Putin threat tests China’s nuclear umbrella pact with Ukraine

Putin threat tests China’s nuclear umbrella pact with Ukraine

Russian President Vladimir Putin ordered Moscow’s military to raise the alert status of its large nuclear forces on Sunday, and the threat will test a 2012 agreement that calls on China to provide a nuclear deterrent umbrella for Ukraine.

Chinese President Xi Jinping and then-Ukrainian President Viktor Yanukovych signed the agreement on Dec. 5, 2012, promising that China’s nuclear forces would protect Ukraine from nuclear threats.

The bilateral treaty described the two states as “strategic partners.”

China pledges unconditionally not to use or threaten to use nuclear weapons against the nuclear-free Ukraine and China further pledges to provide Ukraine nuclear security guarantee when Ukraine encounters an invasion involving nuclear weapons or Ukraine is under threat of a nuclear invasion,” a joint statement on the pact said.

A Chinese Embassy spokesman did not immediately return an email request for comment on whether China will invoke the agreement in providing a nuclear deterrent for Ukraine.

Nearly two decades earlier, Ukraine voluntarily gave up the nuclear weapons it inherited upon the dissolution of the Soviet Union, which would’ve been the world’s third-biggest arsenal, and joined the global treaty on the Non-Proliferation of Nuclear Weapons as a non-weapons state.

As Russian military forces bogged down in efforts to pacify Ukraine rapidly using a three-pronged military offensive, Mr.

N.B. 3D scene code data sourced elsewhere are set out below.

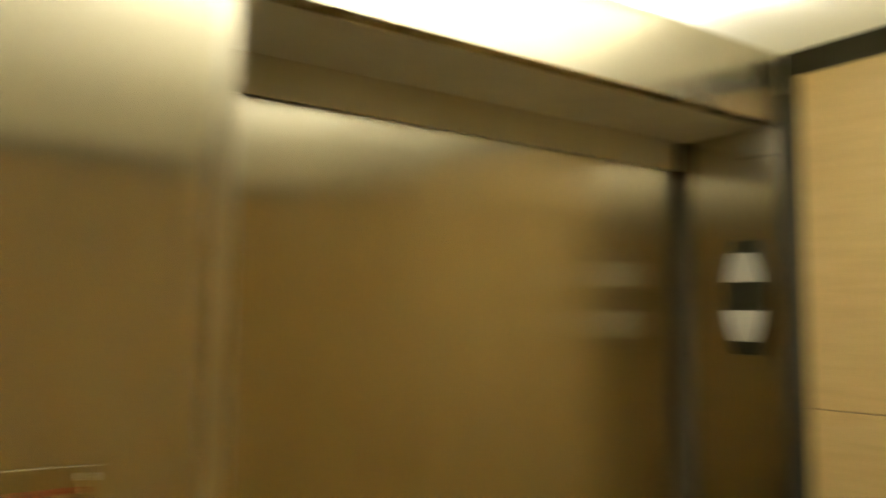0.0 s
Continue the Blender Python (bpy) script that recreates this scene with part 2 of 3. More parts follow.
lamp_glow = glowing("lit_ceiling_diffuser", LIGHT_TINT, TUBE_POWER)
pink_glow = glowing("lit_magenta_segment", (1.0, 0.10, 0.62), 2.2)
pink_halo = glowing("deep_pink_segment_halo", (1.0, 0.0, 0.27), 0.62)
hair_dark = satin_black("dark_hairline", (0.0012, 0.0010, 0.0007), 0.35, 60.0, 0.0, 0.08)
unlit_red = satin_black("unlit_red_segment", (0.012, 0.0026, 0.0014), 0.36, 60.0, 0.01, 0.16)
lantern_lens = material("unlit_white_lens", (0.66, 0.65, 0.58), 0.3)
add_bump(lantern_lens, noise_tex(lantern_lens, 50.0, 2.0), 0.05)

acrylic = bpy.data.materials.new("clear_acrylic")
acrylic.use_nodes = True
acrylic.node_tree.nodes.remove(acrylic.node_tree.nodes["Principled BSDF"])
ac_clear = node(acrylic, "ShaderNodeBsdfTransparent", Color=(1, 1, 0.995, 1))
ac_gloss = node(acrylic, "ShaderNodeBsdfAnisotropic", Roughness=0.08, Color=(1, 1, 1, 1))
ac_fresnel = node(acrylic, "ShaderNodeFresnel", IOR=1.45)
ac_mix = node(acrylic, "ShaderNodeMixShader")
link(acrylic, ac_fresnel, 0, ac_mix, 0)
link(acrylic, ac_clear, 0, ac_mix, 1)
link(acrylic, ac_gloss, 0, ac_mix, 2)
link(acrylic, ac_mix, 0, acrylic.node_tree.nodes["Material Output"], "Surface")
# Pale colour stands in for light caught along the holder's edges.
acrylic_edge_light = material("acrylic_edge_light", (0.92, 0.80, 0.52), 0.35)
bsdf(acrylic_edge_light).inputs["Alpha"].default_value = 0.55


# ---------------------------------------------------------------- building helpers
def finish(name, bm, mat, parent=None, label="", smooth=False):
    bmesh.ops.recalc_face_normals(bm, faces=bm.faces)
    me = bpy.data.meshes.new(name)
    bm.to_mesh(me)
    bm.free()
    me.materials.append(mat)
    if smooth:
        for p in me.polygons:
            p.use_smooth = True
    ob = new(name, me)
    if parent is not None:
        ob.parent = parent
    if label:
        tagged(ob, label)
    return ob


def part(name, bm, mat, parent, label="", smooth=False):
    return finish(name, bm, mat, parent, label, smooth)


def empty(name, at=(0, 0, 0)):
    ob = new(name)
    ob.location = at
    ob.empty_display_size = 0.05
    return ob


def box(x0, x1, y0, y1, z0, z1, bevel=0.0, seg=2, bm=None):
    bm = bm or bmesh.new()
    vs = [bm.verts.new((x, y, z)) for x in (x0, x1) for y in (y0, y1) for z in (z0, z1)]
    for f in ((0, 1, 3, 2), (4, 6, 7, 5), (0, 4, 5, 1), (2, 3, 7, 6), (0, 2, 6, 4), (1, 5, 7, 3)):
        bm.faces.new([vs[i] for i in f])
    if bevel:
        bmesh.ops.bevel(bm, geom=bm.edges[:], offset=bevel, segments=seg, affect="EDGES", profile=0.5)
    return bm


def prism(outline, y0, y1, bevel=0.0, seg=2):
    """A plate of that outline in x and z, from y0 (back) to y1 (front, nearer the cabin), its front rim rounded."""
    bm = bmesh.new()
    back = [bm.verts.new((x, y0, z)) for x, z in outline]
    front = [bm.verts.new((x, y1, z)) for x, z in outline]
    n = len(outline)
    bm.faces.new(back)
    top = bm.faces.new(front)
    for i in range(n):
        bm.faces.new((back[i], back[(i + 1) % n], front[(i + 1) % n], front[i]))
    if bevel:
        bmesh.ops.bevel(bm, geom=list(top.edges), offset=bevel, segments=seg, affect="EDGES", profile=0.6)
    return bm


def disc(x, z, r, y0, y1, n=24, bevel=0.0):
    return prism([(x + r * math.cos(2 * math.pi * i / n), z + r * math.sin(2 * math.pi * i / n)) for i in range(n)], y0, y1, bevel)


def arc(x, x0, x1, z_end0, z_end1, rise):
    """Height of a shallow arch between two ends, raised by rise in its middle."""
    u = (x - x0) / (x1 - x0)
    return z_end0 + (z_end1 - z_end0) * u + rise * (1 - (2 * u - 1) ** 2)


def span(x0, x1, n):
    return [x0 + (x1 - x0) * i / n for i in range(n + 1)]


def shield(x0, x1, top, bottom, n=24):
    """Outline between two curves."""
    return [(x, bottom(x)) for x in span(x0, x1, n)] + [(x, top(x)) for x in reversed(span(x0, x1, n))]


def bars(rects, y0, y1):
    bm = bmesh.new()
    for x0, x1, z0, z1 in rects:
        box(x0, x1, y0, y1, z0, z1, bm=bm)
    return bm


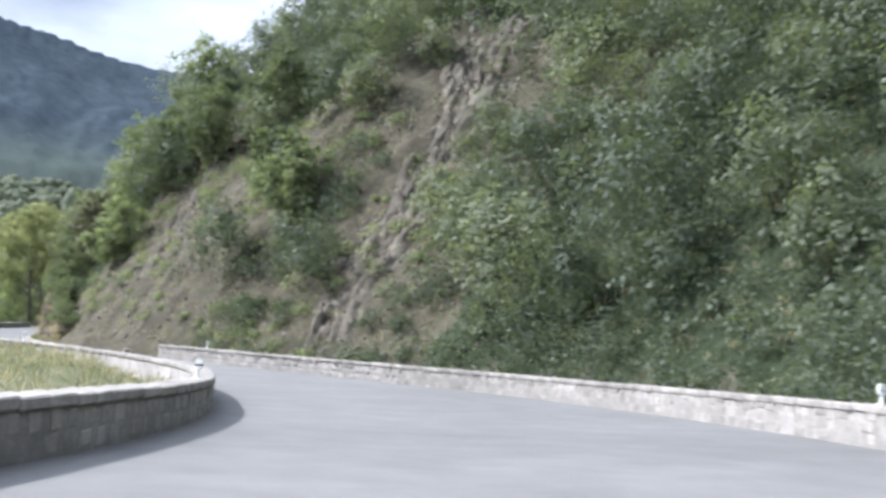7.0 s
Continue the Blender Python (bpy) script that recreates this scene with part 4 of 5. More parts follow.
m = value_noise(p[:, 1] / 2.0 + 3, p[:, 2] * 0, 6) > -0.2
clumps("foot_grass", p[m], nn[m] * 0.8 + np.array([0, 0, 0.7]), 34, 0.15, 0.010, 0.2, LEAF_SAGE, 73, "grey-green weeds along the foot of the rock")
p, nn = face_points(ROCK_A, 1500, rng)
nn = -nn if nn[:, 0].mean() > 0 else nn
m = value_noise(p[:, 1] / 1.7 + 4, p[:, 2] / 1.5 + 2, 15) > 0.0
clumps("cliff_brush", p[m], nn[m] * 0.9 + np.array([0, 0, 0.5]), 64, 0.34, 0.009, 0.16, LEAF_SAGE, 76, "bushy grey-green broom hanging on the pale rock face", "shrub")
m = (p[:, 1] > 43) & (value_noise(p[:, 1] / 2.0, p[:, 2] / 1.5 + 7, 16) > -0.3)
clumps("golden_tufts", p[m] + np.array([0, 0, 0.03]), nn[m] * 0.6 + np.array([0, 0, 0.7]), 90, 0.42, 0.008, 0.25, DRY, 77, "golden dry grass over the end of the rock")
for n, V, c1, c2 in ((360, ROCK_B, LEAF_OLIVE, DRY), (760, ROCK_C, LEAF_MID, DRY)):
    p, nn = face_points(V, n, rng)
    nn = -nn if nn[:, 0].mean() > 0 else nn
    m = value_noise(p[:, 1] / 3.0 + 5, p[:, 2] / 1.6, 7) > (-0.2 if V is ROCK_B else 0.42)
    if V is ROCK_C:
        m &= p[:, 2] > 0.2
        m |= (p[:, 1] < 242) & (value_noise(p[:, 1] / 1.5, p[:, 2] / 1.2, 8) > -0.1)
    else:
        m &= (p[:, 1] > 207) | (value_noise(p[:, 1] / 1.6, p[:, 2] / 1.3, 8) > 0.25)
    clumps("cutting_plants", p[m], nn[m] * 0.6 + np.array([0, 0, 0.4]), 90, 0.16, 0.028, 0.28, c1, 74, "green plants in the cracks of the cutting", "shrub")
    p, nn = face_points(V, 700 if V is ROCK_B else 260, rng, 0.0, 0.8)
    nn = -nn if nn[:, 0].mean() > 0 else nn
    m = ((p[:, 1] > 208) & (p[:, 1] < 238)) | (value_noise(p[:, 1] / 1.4, p[:, 2] / 1.2, 9) > 0.35)
    p, nn = p[m], nn[m]
    clumps("cutting_grass", p, nn * 0.5 + np.array([0, 0, 0.5]), 46, 0.36, 0.012, 0.22, c2, 75, "dry grass tufts on the cutting")


def strip_points(line, n, lo, hi, rng, side):
    """Random ground points beside a line, between two offsets."""
    line = even(line, 0.4)
    nn_ = normals2(line) * side
    i = rng.integers(0, len(line), n)
    o = rng.uniform(lo, hi, n)
    x, y = line[i, 0] + nn_[i, 0] * o, line[i, 1] + nn_[i, 1] * o
    return np.stack([x, y, terrain(x, y)], 1)


UP = np.array([[0, 0, 1.0]])


def turf(name, P, per, length, mat, seed, label):
    return clumps(name, P, np.repeat(UP, len(P), 0), per, length, 0.009, 0.16, mat, seed, label)


turf("meadow_grass", strip_points(cut(LEFT, 86, 152), 2600, 0.6, 22, rng, -1), 14, 0.34, GRASS, 81, "yellow-green uncut grass behind the inner wall")
turf("meadow_straw", strip_points(cut(LEFT, 86, 152), 1300, 0.6, 20, rng, -1), 12, 0.42, DRY, 82, "straw-coloured seed heads in the meadow")
turf("rail_grass", strip_points(cut(LEFT, 6, 47), 900, 0.2, 5, rng, -1), 22, 0.24, DRY, 83, "short dry grass under the guard rail")
turf("lay_by_grass", strip_points(cut(RIGHT, 56, 108), 1500, 0.6, 4.5, rng, 1), 20, 0.32, GRASS, 84, "pale grass along the lay-by edge")
turf("verge_straw", strip_points(cut(RIGHT, 41, 51), 130, 0.9, 4.0, rng, 1), 30, 0.34, DRY, 102, "short straw-coloured grass at the end of the rock")
turf("lay_by_straw", strip_points(cut(RIGHT, 51, 74), 900, 0.8, 4.2, rng, 1), 28, 0.7, DRY, 85, "tall straw-coloured grass round the parking sign")
turf("bank_grass", strip_points(cut(RIGHT, 257, 300), 1500, 0.5, 7, rng, 1), 20, 0.7, GRASS, 86, "tall yellow-green grass bank at the next bend")
turf("bank_straw", strip_points(cut(RIGHT, 255, 300), 500, 0.5, 6, rng, 1), 16, 0.7, DRY, 87, "straw-coloured stalks in the grass bank")
turf("cutting_verge_grass", strip_points(cut(RIGHT, 168, 238), 1300, 0.32, 2.0, rng, 1), 24, 0.13, GRASS, 88, "dry green grass between kerb and grey rock")
turf("gap_grass", strip_points(cut(LEFT, 253.5, 262), 200, 0.1, 2.5, rng, -1), 22, 0.35, GRASS, 89, "grass in the gap between two walls")
turf("wall_back_weeds", strip_points(cut(RIGHT, 106, 160), 1100, 0.6, 3.2, rng, 1), 20, 0.5, LEAF_HILL, 90, "weeds behind the pale outer wall")
turf("valley_weeds", strip_points(cut(LEFT, 47, 86), 500, 0.6, 2.6, rng, -1), 22, 0.5, LEAF_FRESH, 91, "weeds behind the first wall")
turf("valley_edge_weeds", strip_points(cut(LEFT, 152, 258), 1000, 0.6, 2.6, rng, -1), 22, 0.5, LEAF_FRESH, 92, "weeds behind the valley wall")
turf("scree_grass", strip_points(cut(RIGHT, 128, 182), 1000, 1.6, 14, rng, 1), 16, 0.4, DRY, 93, "dry grass between stones on the open bank")


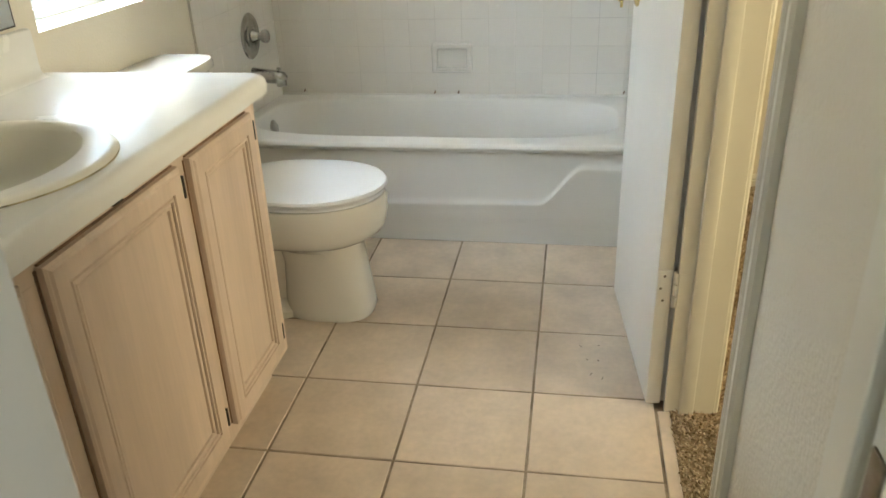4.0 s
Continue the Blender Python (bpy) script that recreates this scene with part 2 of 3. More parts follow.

Putin said Sunday that “aggressive statements” by NATO prompted the directive.

“Western countries aren’t only taking unfriendly actions against our country in the economic sphere, but top officials from leading NATO members made aggressive statements regarding our country,” Mr. Putin said in comments broadcast on Russian television.

If the higher alert status is detected by U.S. and western intelligence agencies, U.S. strategic forces – missiles, submarines and bombers – would almost certainly respond by raising their alert status.

The nuclear alert is part of a new Russian military doctrine called “escalate to de-escalate” that reflects Moscow’s weaker conventional forces and stronger nuclear power.

U.S. defense officials have said the new doctrine means Russia’s military will more rapidly escalate to the use of nuclear weapons, tactical nuclear arms or possibly strategic weapons, in a regional conflict.

At the Pentagon, a senior defense official said the United States “had no reason to doubt” the ordering of a higher nuclear alert status.

The official said the action represented an unnecessary “escalatory” threat since Russia is not facing any nuclear dangers from NATO or the west.

“And escalatory because it is clearly potentially putting at play forces that if there’s a miscalculation could — could — make things much, much more dangerous,” the official said.

Regarding whether U.S. nuclear forces have gone on a higher alert status in response, the senior official said “we do not talk about the specifics of our strategic deterrent posture.”

“I would just tell you that we remain confident in our ability to defend ourselves and our allies, and our partners, and that includes in the strategic deterrent realm, and that is as far as I’m going to go on that question.”

The increased nuclear danger comes as the office of Ukrainian President Volodymyr Zelenskyy said talks between Ukrainian and Russian officials would take place at the Belarusian border.

China’s government has tacitly supported the Russian military operation against Ukraine by not condemning the military aggression and repeatedly announcing that Moscow had “legitimate security concerns” with Ukraine.

The Biden administration also shared U.S. intelligence with Chinese officials in the run-up the conflict in a failed bid to gain Beijing’s support for pressure on Mr. Putin not to invade Ukraine.

Instead of helping the west, China’s government shared the intelligence on Russian troop deployments with Moscow, highlighting the growing alliance between the two countries.

Ukraine developed a close arms relationship with China since it achieved independence from the Soviet Union in 1991.

China bought an unfinished aircraft carrier from Ukraine for $20 million in the 1990s and turned it into the People’s Liberation Army’s first aircraft carrier.

Ukraine also has sold jets and aircraft engines to China, and provided design information that was incorporated into Chinese Y-series military transport and surveillance aircraft.

Former State Department policy official Miles Yu, who first disclosed the ChinaUkraine nuclear pact, said the nation most likely to threaten the use of nuclear weapons against Ukraine is Russia, another strategic partner of Beijing.

“In the hypothetical scenario of a Russian nuclear threat against Moscow’s former satellite Ukraine, would China keep its pledge to confront Moscow with its nuclear weapons?” Mr. Yu stated.